LYNN — Possibly the oldest person in the country, 116-year-old Dorrisile Dervis, lives right in town and spends her days surrounded by family.
Dervis is a Haitian immigrant — she came to the United States by boat in the late 1970s. She’s not yet a U.S. citizen, but her family is in the process of applying for citizenship for her, according to Angelet Dorvilas-Gedeon, a granddaughter of Dervis.
Dervis was born on Dec. 25, 1901, according to her family. She was issued an official citation from the city of Lynn last Dec. 24, in recognition of her 116th birthday. Every year, the family throws Dervis a big birthday party.
“Every year is exciting for us — every single year, everyday,” said Dorvilas-Gedeon. “She’s a blessing for us. At this age, you never know. We enjoy every moment. We take nothing for granted with her.”
Historical events in the United States in 1901 include the assassination of President William McKinley and the subsequent swearing in of Theodore Roosevelt as the youngest person to serve as president. In that year, the first games were played in baseball’s American League and the first Nobel peace prizes were awarded to Red Cross founder Jean Henri Dunant and peace activist Frederic Passy.
When Dervis was a little girl growing up in Haiti, five cents at the market would buy enough food to feed the family, according to Dorvilas-Gedeon.

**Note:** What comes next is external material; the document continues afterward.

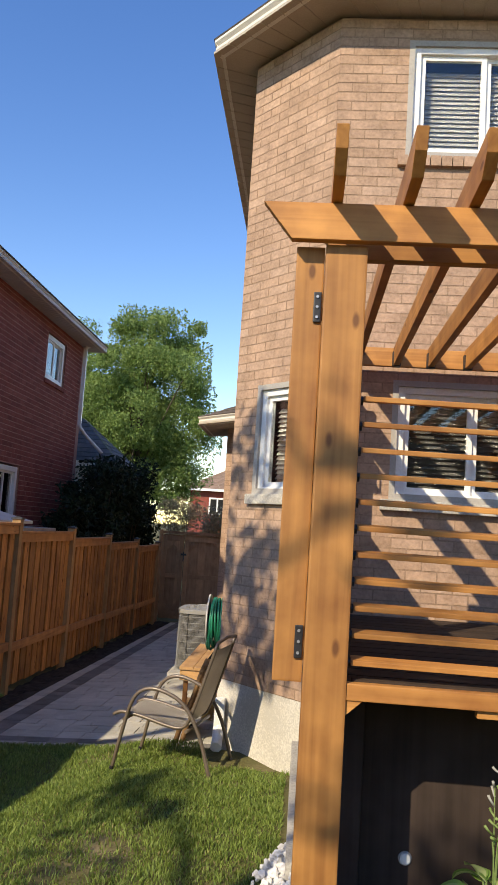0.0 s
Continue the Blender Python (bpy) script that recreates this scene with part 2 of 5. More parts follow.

According to the Los Angeles-based Gerontology Research Group, which tracks supercentenarians, or people older than 110 years old, the oldest American is 114-year-old Delphine Gibson, who lives in Pennsylvania. The oldest person in the world, according to the database, is 117-year-old Nabi Tajima from Japan. The list shows there are 38 living supercentenarians around the world, which includes 37 women.
Her age, if it could be verified, would make Dervis the oldest person in the country, but the only birth certificate for Dervis the family has is one issued by the Haitian government in 2014. Dorvilas-Gedeon said her grandmother’s original birth certificate was lost.
Robert Young, of Gerontology Research Group, told WLRN, South Florida’s NPR station, last year that age verification would require a document much closer to 1901. He spoke with the station last June about Dervis’ claim — Dervis was living in Florida at the time.
Dorvilas-Gedeon added that Dervis is not the only person in their family to live to such an advanced age. Dervis’ mother lived to be 120 years old, according to Dorvilas-Gedeon. She said her grandfather’s sister (the sister of Dervis’ husband) died at 112 and one of her aunts died at almost 100. Dervis’ oldest son died at 90 about six years ago and another one of her daughters is now in her 90s.
Dervis had 10 children, four of whom are still living. Her 68-year-old daughter Angelina Joseph (Dorvilas-Gedeon’s mother) lives with her in Lynn. Dorvilas-Gedeon said she took in her mother and grandmother in November after Joseph had a stroke. Previously, Joseph had been taking care of her mother in Florida.
According to Dorvilas-Gedeon, her grandmother has too many grandchildren and great-grandchildren to count, citing each at more than 50. She also has at least six great-great grandchildren, but that figure was also unclear. Dorvilas-Gedeon’s children, Carter, 4, and Oliviah, 6, and her niece, Kyandra Dorlean, 13, account for three of those great-great grandchildren.
Days with Dervis are full of ups and downs, as she is relatively healthy and strong, aside from dementia and anxiety, which has affected her ability to communicate.
As Dervis has her birthday on Christmas, it may not come as a surprise to some that God is very important to her. Up until last year, she was able to go to church regularly.
As far as secrets to longevity, Dorvilas-Gedeon said her grandmother doesn’t follow any sort of special diet. She said her grandmother would say her secret has been to respect everybody and don’t do anybody wrong — if you do that, you’ll live a long life, Dorvilas-Gedeon said. Family has always been very important to her grandmother, she said, adding Dervis used to take care of her when she was younger.
“I believe she’s here for a purpose,” Dorvilas-Gedeon said.